Frequently asked questions
What is the difference between a small, medium and large meeting room?
Generally, a small room is for 2 to 6 people, a medium room for 6 to 12, and a large room for more than 12. The distance between the farthest seat and the display matters just as much, since it drives the choice of camera, audio and display.
Is an all-in-one video bar enough for every room?
No. It is ideal for a small room and often sufficient for a medium room. In a large room it can’t properly cover the audio or the image: you need separate cameras and microphones.
What display size should I choose for a meeting room?
Divide the distance between the display and the farthest seat by 6, everyday text, or by 4, detailed data, to get the minimum image height recommended by the AVIXA standard. The calculation is based on image height, not the diagonal.
Do I need one or two displays?
A single display is fine for small rooms.
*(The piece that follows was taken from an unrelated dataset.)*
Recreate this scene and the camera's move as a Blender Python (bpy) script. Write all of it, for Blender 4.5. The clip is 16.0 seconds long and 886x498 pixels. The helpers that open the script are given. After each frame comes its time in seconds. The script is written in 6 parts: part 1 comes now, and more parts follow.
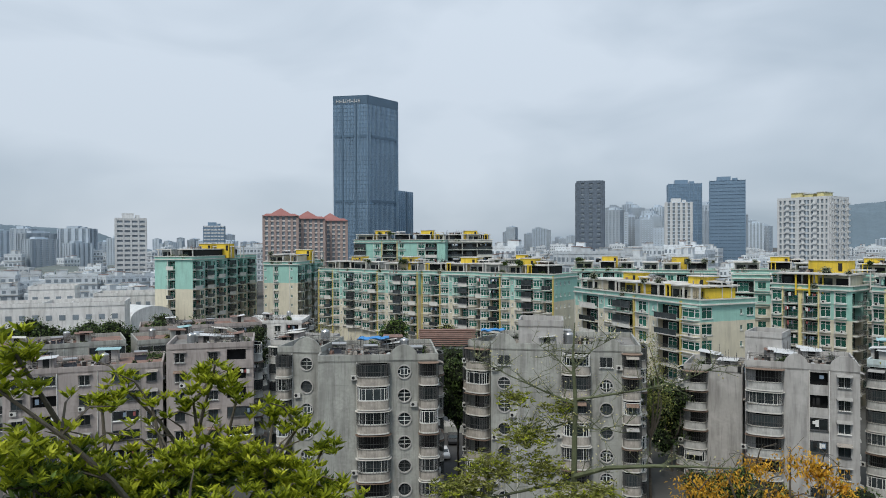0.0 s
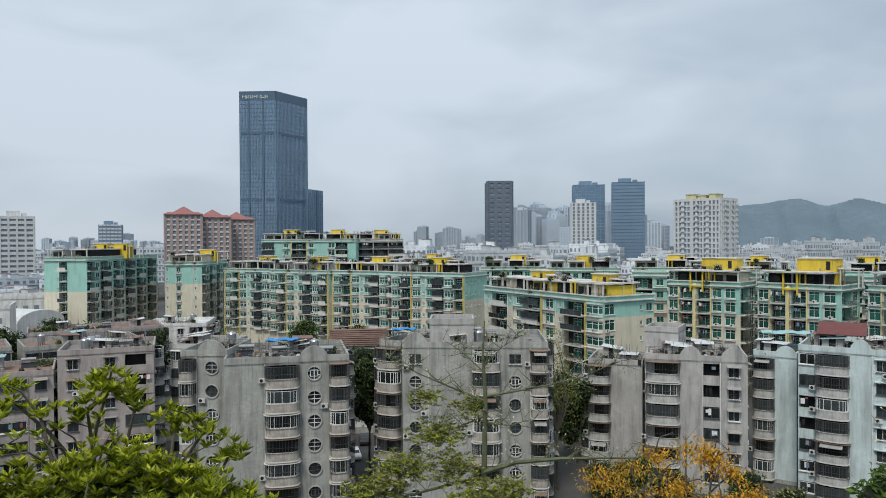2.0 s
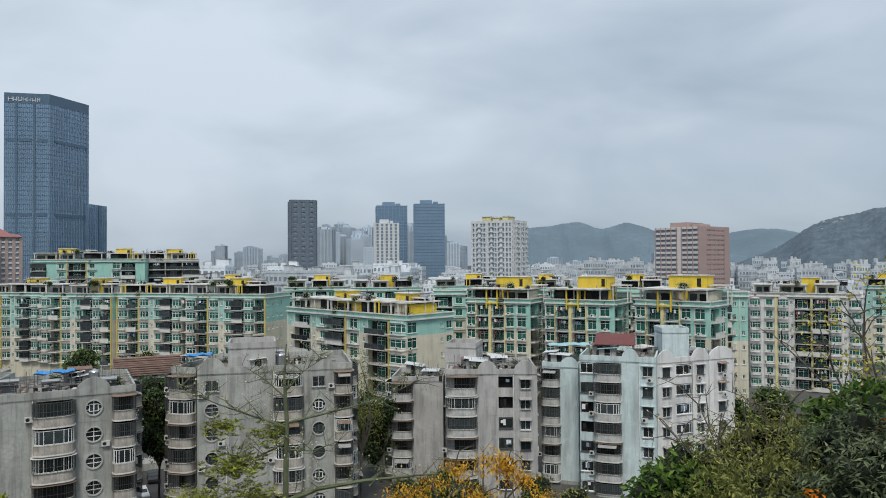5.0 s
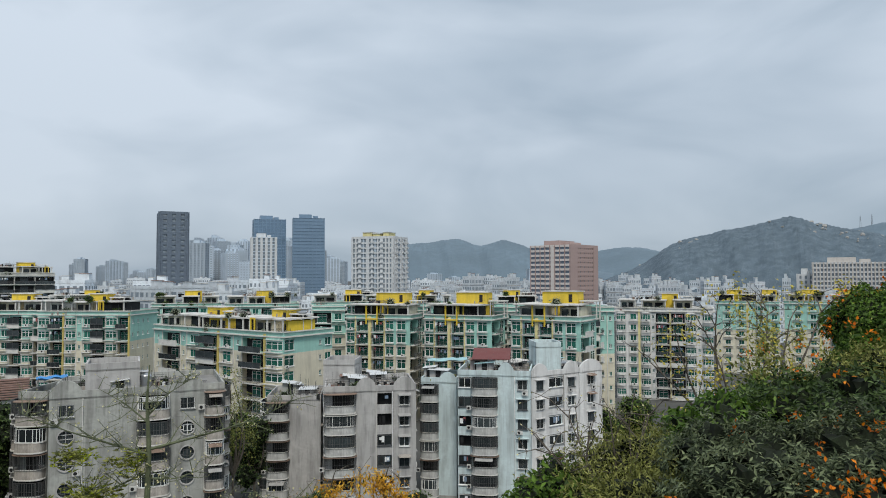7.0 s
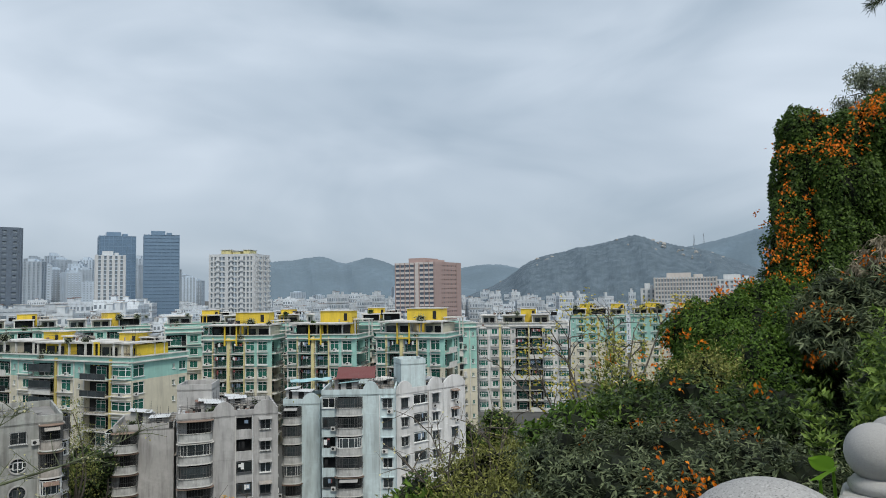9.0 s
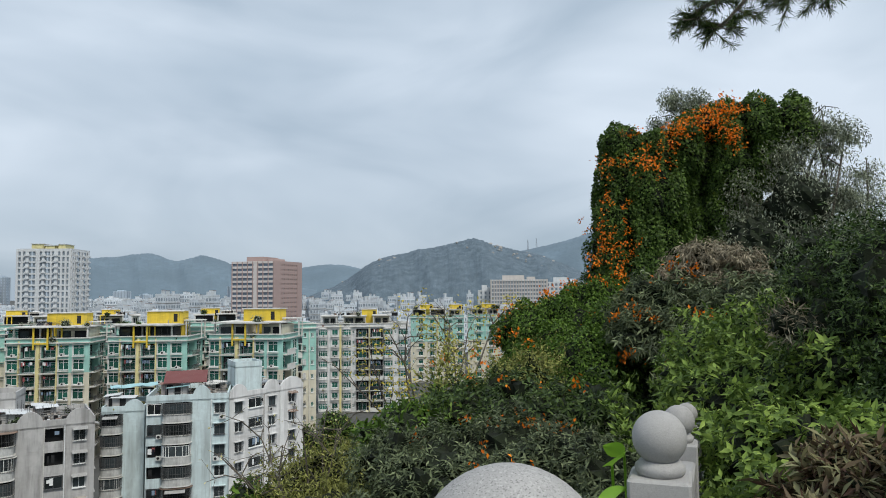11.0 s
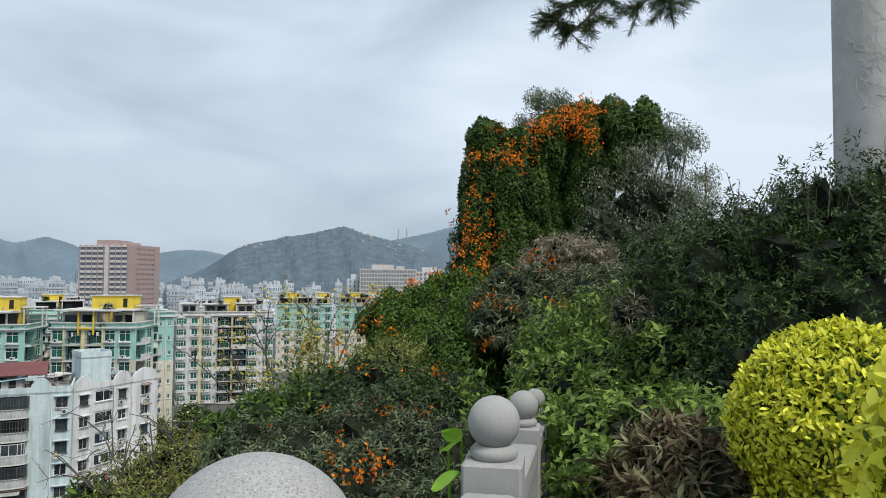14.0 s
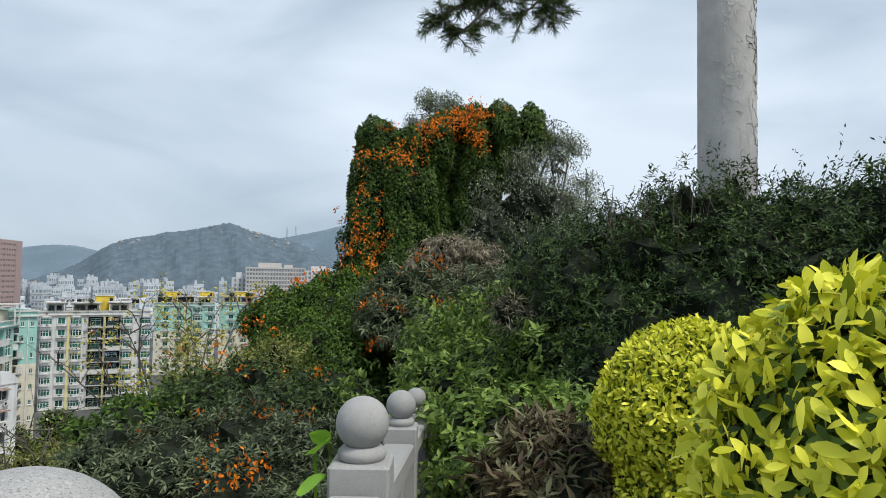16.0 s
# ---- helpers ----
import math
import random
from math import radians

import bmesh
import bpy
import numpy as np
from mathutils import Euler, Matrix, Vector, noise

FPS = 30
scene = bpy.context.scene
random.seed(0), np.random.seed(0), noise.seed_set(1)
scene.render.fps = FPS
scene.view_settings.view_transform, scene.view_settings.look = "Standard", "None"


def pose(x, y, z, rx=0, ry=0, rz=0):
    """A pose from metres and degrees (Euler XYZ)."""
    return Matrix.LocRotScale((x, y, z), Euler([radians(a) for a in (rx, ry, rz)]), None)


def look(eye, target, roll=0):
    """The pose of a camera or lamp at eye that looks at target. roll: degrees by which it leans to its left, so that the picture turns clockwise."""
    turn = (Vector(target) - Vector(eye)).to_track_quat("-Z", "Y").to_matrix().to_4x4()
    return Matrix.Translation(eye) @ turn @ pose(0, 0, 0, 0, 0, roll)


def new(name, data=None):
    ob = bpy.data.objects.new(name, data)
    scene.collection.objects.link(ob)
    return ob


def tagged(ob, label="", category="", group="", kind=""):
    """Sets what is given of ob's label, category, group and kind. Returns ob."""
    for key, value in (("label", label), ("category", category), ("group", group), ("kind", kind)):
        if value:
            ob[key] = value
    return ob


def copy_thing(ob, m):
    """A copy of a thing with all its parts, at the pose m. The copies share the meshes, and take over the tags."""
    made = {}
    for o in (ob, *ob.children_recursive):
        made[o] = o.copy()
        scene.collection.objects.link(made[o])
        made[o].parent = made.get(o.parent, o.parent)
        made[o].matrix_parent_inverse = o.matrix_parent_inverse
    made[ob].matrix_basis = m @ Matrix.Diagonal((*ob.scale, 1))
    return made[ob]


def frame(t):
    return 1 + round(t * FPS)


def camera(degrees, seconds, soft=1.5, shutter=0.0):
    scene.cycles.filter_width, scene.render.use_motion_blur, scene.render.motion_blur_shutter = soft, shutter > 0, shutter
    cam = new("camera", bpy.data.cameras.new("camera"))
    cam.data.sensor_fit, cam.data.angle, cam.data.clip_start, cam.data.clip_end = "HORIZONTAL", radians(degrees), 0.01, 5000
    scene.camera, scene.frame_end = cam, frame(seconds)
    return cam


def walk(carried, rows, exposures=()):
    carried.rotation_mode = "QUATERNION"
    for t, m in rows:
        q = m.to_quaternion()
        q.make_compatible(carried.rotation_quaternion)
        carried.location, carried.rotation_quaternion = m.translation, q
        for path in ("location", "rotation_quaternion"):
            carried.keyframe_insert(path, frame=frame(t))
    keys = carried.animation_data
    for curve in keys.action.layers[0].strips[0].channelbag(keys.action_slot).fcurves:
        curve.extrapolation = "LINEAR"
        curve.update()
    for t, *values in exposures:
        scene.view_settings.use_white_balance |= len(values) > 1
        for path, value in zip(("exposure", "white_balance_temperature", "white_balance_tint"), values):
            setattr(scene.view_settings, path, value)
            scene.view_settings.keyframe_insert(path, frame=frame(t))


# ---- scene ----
cam = camera(65.15, 16.0, soft=0.95)
EYE = 34.0
ROWS = [
    (0.0, 0.077, 0.045, -0.031, 0.07, -0.45, 0.26),
    (0.5, 0.078, 0.047, -0.032, -1.63, -0.64, 0.18),
    (1.0, 0.079, 0.051, -0.032, -3.24, -0.83, 0.21),
    (1.5, 0.082, 0.056, -0.031, -5.03, -0.79, 0.27),
    (2.0, 0.083, 0.064, -0.027, -7.27, -0.55, 0.35),
    (2.5, 0.084, 0.074, -0.021, -9.88, -0.37, 0.27),
    (3.0, 0.083, 0.087, -0.016, -12.51, -0.39, 0.19),
    (3.5, 0.083, 0.101, -0.011, -15.03, -0.35, 0.11),
    (4.0, 0.085, 0.111, -0.007, -17.69, -0.02, -0.05),
    (4.2, 0.086, 0.115, -0.006, -18.85, 0.20, -0.06),
    (6.3, 0.222, 0.216, 0.011, -29.72, 1.60, 0.51),
    (6.5, 0.223, 0.218, 0.013, -30.62, 1.61, 0.21),
    (7.0, 0.226, 0.223, 0.016, -33.19, 2.22, 0.17),
    (7.5, 0.231, 0.222, 0.017, -35.94, 2.83, 0.10),
    (8.0, 0.238, 0.218, 0.017, -38.69, 3.15, 0.10),
    (8.5, 0.249, 0.213, 0.024, -41.32, 3.30, 0.45),
    (9.0, 0.270, 0.188, 0.040, -44.29, 3.57, 0.87),
    (9.5, 0.309, 0.165, 0.041, -47.78, 3.83, 1.13),
    (10.0, 0.331, 0.155, 0.031, -51.39, 3.87, 1.02),
    (10.2, 0.339, 0.151, 0.027, -52.73, 3.80, 0.90),
    (12.3, 0.415, 0.103, 0.021, -62.20, 3.15, -0.23),
    (12.5, 0.422, 0.097, 0.021, -62.74, 3.15, -0.35),
    (13.0, 0.440, 0.081, 0.022, -64.26, 3.07, -0.39),
    (13.5, 0.458, 0.068, 0.012, -66.03, 2.85, -0.33),
    (14.0, 0.472, 0.056, 0.008, -68.02, 2.57, -0.32),
    (14.5, 0.492, 0.038, 0.007, -70.21, 2.26, -0.31),
    (15.0, 0.509, 0.020, 0.002, -72.50, 2.22, -0.47),
    (15.5, 0.516, 0.016, 0.004, -74.81, 2.39, -0.65),
    (16.0, 0.533, -0.007, 0.004, -77.06, 2.63, -0.78),
]
walk(cam, [(t, pose(x, y, EYE + z, 90 + pitch, roll, yaw)) for t, x, y, z, yaw, pitch, roll in ROWS],
     exposures=[(0, 0.29), (4, 0.29), (7.5, 0.28), (10, 0.39), (12.5, 0.50), (16, 0.60)])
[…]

For regular hybrid meetings, a second display lets you show the shared document and the faces of remote participants at the same time.
Is Wi-Fi enough for a video conferencing room?
For a dedicated room system, a wired, Ethernet, connection is recommended over Wi-Fi, since the network is a frequent cause of poor meetings even with great equipment.
Can I equip a room myself, or do I need an integrator?
A small room with an all-in-one bar can often be installed in-house. The larger the room and the more components involved, the more integration, placement, cabling, audio, network, becomes decisive.
Equipping an audiovisual meeting room well doesn’t start with choosing a brand, but with a simple question: how many people, and how far from the display?
A small room is happy with an all-in-one bar and one display; a medium room benefits from expansion mics and a second display; a large room needs separate components, real audio processing and a display sized to the AVIXA rule.
The mistake to avoid is always the same: one recipe applied everywhere. As soon as rooms multiply or audio becomes a concern, having each space assessed by an integrator helps you avoid the wrong choices.